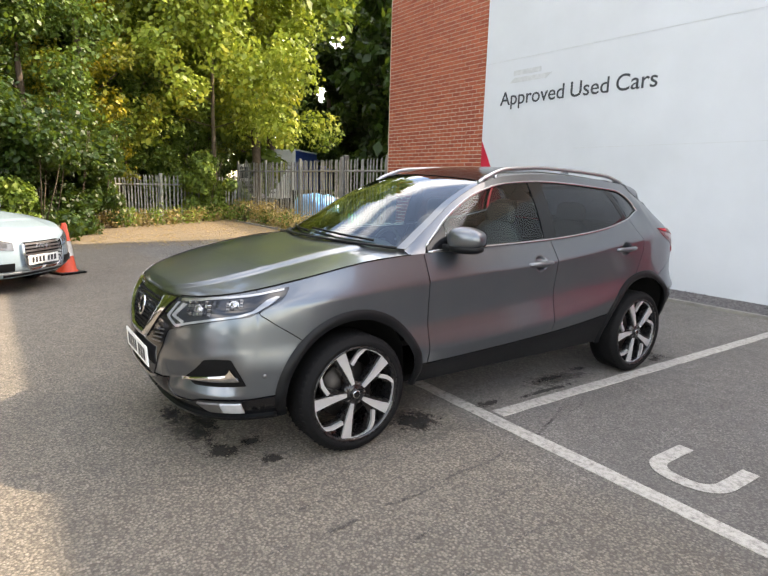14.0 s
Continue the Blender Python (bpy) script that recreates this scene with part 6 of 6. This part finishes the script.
def woods():
    rnd = random.Random(21)
    run = [(-0.6, 15.2), (6.5, 8.4), (10.4, 4.4), (13.9, 2.3), (17.3, -1.0), (20.8, -5.2)]
    mats = [M_LEAF, M_LEAF, M_LEAFLIGHT, M_LEAF, M_LEAFLIGHT, M_LEAFLIGHT, M_LEAF, M_LEAFDARK, M_LEAFDARK, M_LEAF, M_LEAFGOLD, M_LEAF, M_LEAFLIGHT, M_LEAF]
    for k, (p, out) in enumerate(along(run, 14)):
        q = p + out * rnd.uniform(1.5, 2.4)
        tree(q.x, q.y, rnd.uniform(7.5, 10.5), rnd.uniform(1.9, 2.5), mats[k], 100 + k, 20000, 0.124 if k < 8 else 0.115, 0.7)
    for k, (p, out) in enumerate(along(run, 10)):
        q = p + out * rnd.uniform(5.0, 6.5)
        tree(q.x, q.y, rnd.uniform(17.0, 20.5), rnd.uniform(3.6, 4.2), M_LEAFDARK if k % 3 == 1 else M_LEAF, 200 + k, 13000, 0.44, 0.4)
    # dark shrubs added as a backing below the crowns
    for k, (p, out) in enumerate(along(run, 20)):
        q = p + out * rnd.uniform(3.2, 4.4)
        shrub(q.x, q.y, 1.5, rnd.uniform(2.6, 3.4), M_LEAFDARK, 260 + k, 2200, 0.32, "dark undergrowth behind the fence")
    for k, (p, out) in enumerate(along(run, 26)):
        if p.x > 14.9:
            continue
        q = p + out * (rnd.uniform(0.55, 0.9) if p.x < 11 else rnd.uniform(0.2, 0.5))
        m = M_LEAFDARK if 12.0 < p.x < 14.5 else M_LEAFLIGHT if k % 3 else M_LEAF
        shrub(q.x, q.y, 0.75, rnd.uniform(1.2, 2.0), m, 300 + k, 4600, 0.102)
    # the depth of the wood: added dark crowns stand for its shade, close sky gaps
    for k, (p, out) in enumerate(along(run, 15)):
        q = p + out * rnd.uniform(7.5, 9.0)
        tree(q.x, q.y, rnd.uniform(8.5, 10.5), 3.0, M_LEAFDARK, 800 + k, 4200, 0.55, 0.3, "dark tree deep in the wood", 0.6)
    # darker shrubs that hang over the fence into the car park
    for k, (x, y) in enumerate(((12.4, 2.9), (13.2, 2.3), (14.2, 1.6), (11.6, 3.2))):
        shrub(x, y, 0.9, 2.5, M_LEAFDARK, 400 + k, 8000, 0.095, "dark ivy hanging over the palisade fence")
    # the dark trees that hide the end of the houses
    tree(-0.9, 18.8, 6.8, 1.9, M_LEAFDARK, 150, 20000, 0.13, 0.9)
    tree(0.9, 17.4, 7.2, 2.0, M_LEAF, 151, 20000, 0.13, 0.9)
    # sunlit tree that reaches over the yard fence; its sun is partly in the leaf colour
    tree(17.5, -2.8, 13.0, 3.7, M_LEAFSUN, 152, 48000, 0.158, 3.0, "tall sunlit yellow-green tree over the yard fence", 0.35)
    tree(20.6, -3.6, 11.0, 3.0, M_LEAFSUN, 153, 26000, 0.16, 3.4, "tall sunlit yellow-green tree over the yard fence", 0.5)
    # high crowns behind them, seen mirrored in the windscreen
    tree(20.5, -5.6, 18.5, 3.8, M_LEAFLIGHT, 156, 8000, 0.34, 8.0, "tall sunlit yellow-green tree over the yard fence", 0.6)
    tree(24.5, -8.0, 20.5, 4.2, M_LEAFLIGHT, 157, 8000, 0.38, 9.0, "tall sunlit yellow-green tree over the yard fence", 0.6)
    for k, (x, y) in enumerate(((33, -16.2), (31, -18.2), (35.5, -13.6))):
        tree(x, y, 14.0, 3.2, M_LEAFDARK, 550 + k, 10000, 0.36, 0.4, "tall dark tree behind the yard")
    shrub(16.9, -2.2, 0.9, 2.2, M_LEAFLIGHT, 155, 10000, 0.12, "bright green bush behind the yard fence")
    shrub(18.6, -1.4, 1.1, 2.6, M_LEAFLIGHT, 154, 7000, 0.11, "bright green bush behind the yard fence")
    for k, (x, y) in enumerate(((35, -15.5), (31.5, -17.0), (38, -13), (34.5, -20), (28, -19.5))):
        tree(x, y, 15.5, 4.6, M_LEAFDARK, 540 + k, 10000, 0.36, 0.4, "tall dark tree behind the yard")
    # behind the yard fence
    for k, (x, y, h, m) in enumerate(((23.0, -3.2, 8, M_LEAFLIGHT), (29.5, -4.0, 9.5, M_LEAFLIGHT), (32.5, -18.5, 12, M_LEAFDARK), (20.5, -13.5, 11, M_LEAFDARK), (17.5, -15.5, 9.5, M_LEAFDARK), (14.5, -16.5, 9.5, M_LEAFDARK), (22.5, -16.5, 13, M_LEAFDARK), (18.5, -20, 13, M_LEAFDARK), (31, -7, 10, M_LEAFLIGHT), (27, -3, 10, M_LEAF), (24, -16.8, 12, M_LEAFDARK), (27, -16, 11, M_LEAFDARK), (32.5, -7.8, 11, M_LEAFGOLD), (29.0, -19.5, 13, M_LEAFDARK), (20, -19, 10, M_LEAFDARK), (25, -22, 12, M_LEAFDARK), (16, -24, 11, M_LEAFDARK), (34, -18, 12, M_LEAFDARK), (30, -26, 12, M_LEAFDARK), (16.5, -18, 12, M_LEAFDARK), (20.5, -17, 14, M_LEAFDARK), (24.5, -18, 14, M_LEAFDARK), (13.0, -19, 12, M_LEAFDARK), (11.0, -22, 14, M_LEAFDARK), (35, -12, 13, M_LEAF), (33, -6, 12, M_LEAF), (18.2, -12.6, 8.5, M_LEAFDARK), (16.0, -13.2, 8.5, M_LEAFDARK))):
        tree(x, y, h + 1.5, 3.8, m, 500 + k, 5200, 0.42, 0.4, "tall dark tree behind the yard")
    # far left, by the houses
    for k, (x, y, h, m) in enumerate(((-27, 36, 6.5, M_LEAF), (-31, 38, 7, M_LEAFLIGHT), (-24.5, 37.5, 6, M_LEAFDARK), (-36, 38, 7, M_LEAF), (-23, 31.5, 3.2, M_LEAFLIGHT), (-28, 31, 3.0, M_LEAFLIGHT))):
        tree(x, y, h, 2.6, m, 600 + k, 7000, 0.24, 0.5, "leafy garden tree beside the houses")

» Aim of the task
Restate the data above word for word. Do not include the images.

» Worked solution
14.0 s
Continue the Blender Python (bpy) script that recreates this scene with part 6 of 6. This part finishes the script.
def woods():
    rnd = random.Random(21)
    run = [(-0.6, 15.2), (6.5, 8.4), (10.4, 4.4), (13.9, 2.3), (17.3, -1.0), (20.8, -5.2)]
    mats = [M_LEAF, M_LEAF, M_LEAFLIGHT, M_LEAF, M_LEAFLIGHT, M_LEAFLIGHT, M_LEAF, M_LEAFDARK, M_LEAFDARK, M_LEAF, M_LEAFGOLD, M_LEAF, M_LEAFLIGHT, M_LEAF]
    for k, (p, out) in enumerate(along(run, 14)):
        q = p + out * rnd.uniform(1.5, 2.4)
        tree(q.x, q.y, rnd.uniform(7.5, 10.5), rnd.uniform(1.9, 2.5), mats[k], 100 + k, 20000, 0.124 if k < 8 else 0.115, 0.7)
    for k, (p, out) in enumerate(along(run, 10)):
        q = p + out * rnd.uniform(5.0, 6.5)
        tree(q.x, q.y, rnd.uniform(17.0, 20.5), rnd.uniform(3.6, 4.2), M_LEAFDARK if k % 3 == 1 else M_LEAF, 200 + k, 13000, 0.44, 0.4)
    # dark shrubs added as a backing below the crowns
    for k, (p, out) in enumerate(along(run, 20)):
        q = p + out * rnd.uniform(3.2, 4.4)
        shrub(q.x, q.y, 1.5, rnd.uniform(2.6, 3.4), M_LEAFDARK, 260 + k, 2200, 0.32, "dark undergrowth behind the fence")
    for k, (p, out) in enumerate(along(run, 26)):
        if p.x > 14.9:
            continue
        q = p + out * (rnd.uniform(0.55, 0.9) if p.x < 11 else rnd.uniform(0.2, 0.5))
        m = M_LEAFDARK if 12.0 < p.x < 14.5 else M_LEAFLIGHT if k % 3 else M_LEAF
        shrub(q.x, q.y, 0.75, rnd.uniform(1.2, 2.0), m, 300 + k, 4600, 0.102)
    # the depth of the wood: added dark crowns stand for its shade, close sky gaps
    for k, (p, out) in enumerate(along(run, 15)):
        q = p + out * rnd.uniform(7.5, 9.0)
        tree(q.x, q.y, rnd.uniform(8.5, 10.5), 3.0, M_LEAFDARK, 800 + k, 4200, 0.55, 0.3, "dark tree deep in the wood", 0.6)
    # darker shrubs that hang over the fence into the car park
    for k, (x, y) in enumerate(((12.4, 2.9), (13.2, 2.3), (14.2, 1.6), (11.6, 3.2))):
        shrub(x, y, 0.9, 2.5, M_LEAFDARK, 400 + k, 8000, 0.095, "dark ivy hanging over the palisade fence")
    # the dark trees that hide the end of the houses
    tree(-0.9, 18.8, 6.8, 1.9, M_LEAFDARK, 150, 20000, 0.13, 0.9)
    tree(0.9, 17.4, 7.2, 2.0, M_LEAF, 151, 20000, 0.13, 0.9)
    # sunlit tree that reaches over the yard fence; its sun is partly in the leaf colour
    tree(17.5, -2.8, 13.0, 3.7, M_LEAFSUN, 152, 48000, 0.158, 3.0, "tall sunlit yellow-green tree over the yard fence", 0.35)
    tree(20.6, -3.6, 11.0, 3.0, M_LEAFSUN, 153, 26000, 0.16, 3.4, "tall sunlit yellow-green tree over the yard fence", 0.5)
    # high crowns behind them, seen mirrored in the windscreen
    tree(20.5, -5.6, 18.5, 3.8, M_LEAFLIGHT, 156, 8000, 0.34, 8.0, "tall sunlit yellow-green tree over the yard fence", 0.6)
    tree(24.5, -8.0, 20.5, 4.2, M_LEAFLIGHT, 157, 8000, 0.38, 9.0, "tall sunlit yellow-green tree over the yard fence", 0.6)
    for k, (x, y) in enumerate(((33, -16.2), (31, -18.2), (35.5, -13.6))):
        tree(x, y, 14.0, 3.2, M_LEAFDARK, 550 + k, 10000, 0.36, 0.4, "tall dark tree behind the yard")
    shrub(16.9, -2.2, 0.9, 2.2, M_LEAFLIGHT, 155, 10000, 0.12, "bright green bush behind the yard fence")
    shrub(18.6, -1.4, 1.1, 2.6, M_LEAFLIGHT, 154, 7000, 0.11, "bright green bush behind the yard fence")
    for k, (x, y) in enumerate(((35, -15.5), (31.5, -17.0), (38, -13), (34.5, -20), (28, -19.5))):
        tree(x, y, 15.5, 4.6, M_LEAFDARK, 540 + k, 10000, 0.36, 0.4, "tall dark tree behind the yard")
    # behind the yard fence
    for k, (x, y, h, m) in enumerate(((23.0, -3.2, 8, M_LEAFLIGHT), (29.5, -4.0, 9.5, M_LEAFLIGHT), (32.5, -18.5, 12, M_LEAFDARK), (20.5, -13.5, 11, M_LEAFDARK), (17.5, -15.5, 9.5, M_LEAFDARK), (14.5, -16.5, 9.5, M_LEAFDARK), (22.5, -16.5, 13, M_LEAFDARK), (18.5, -20, 13, M_LEAFDARK), (31, -7, 10, M_LEAFLIGHT), (27, -3, 10, M_LEAF), (24, -16.8, 12, M_LEAFDARK), (27, -16, 11, M_LEAFDARK), (32.5, -7.8, 11, M_LEAFGOLD), (29.0, -19.5, 13, M_LEAFDARK), (20, -19, 10, M_LEAFDARK), (25, -22, 12, M_LEAFDARK), (16, -24, 11, M_LEAFDARK), (34, -18, 12, M_LEAFDARK), (30, -26, 12, M_LEAFDARK), (16.5, -18, 12, M_LEAFDARK), (20.5, -17, 14, M_LEAFDARK), (24.5, -18, 14, M_LEAFDARK), (13.0, -19, 12, M_LEAFDARK), (11.0, -22, 14, M_LEAFDARK), (35, -12, 13, M_LEAF), (33, -6, 12, M_LEAF), (18.2, -12.6, 8.5, M_LEAFDARK), (16.0, -13.2, 8.5, M_LEAFDARK))):
        tree(x, y, h + 1.5, 3.8, m, 500 + k, 5200, 0.42, 0.4, "tall dark tree behind the yard")
    # far left, by the houses
    for k, (x, y, h, m) in enumerate(((-27, 36, 6.5, M_LEAF), (-31, 38, 7, M_LEAFLIGHT), (-24.5, 37.5, 6, M_LEAFDARK), (-36, 38, 7, M_LEAF), (-23, 31.5, 3.2, M_LEAFLIGHT), (-28, 31, 3.0, M_LEAFLIGHT))):
        tree(x, y, h, 2.6, m, 600 + k, 7000, 0.24, 0.5, "leafy garden tree beside the houses")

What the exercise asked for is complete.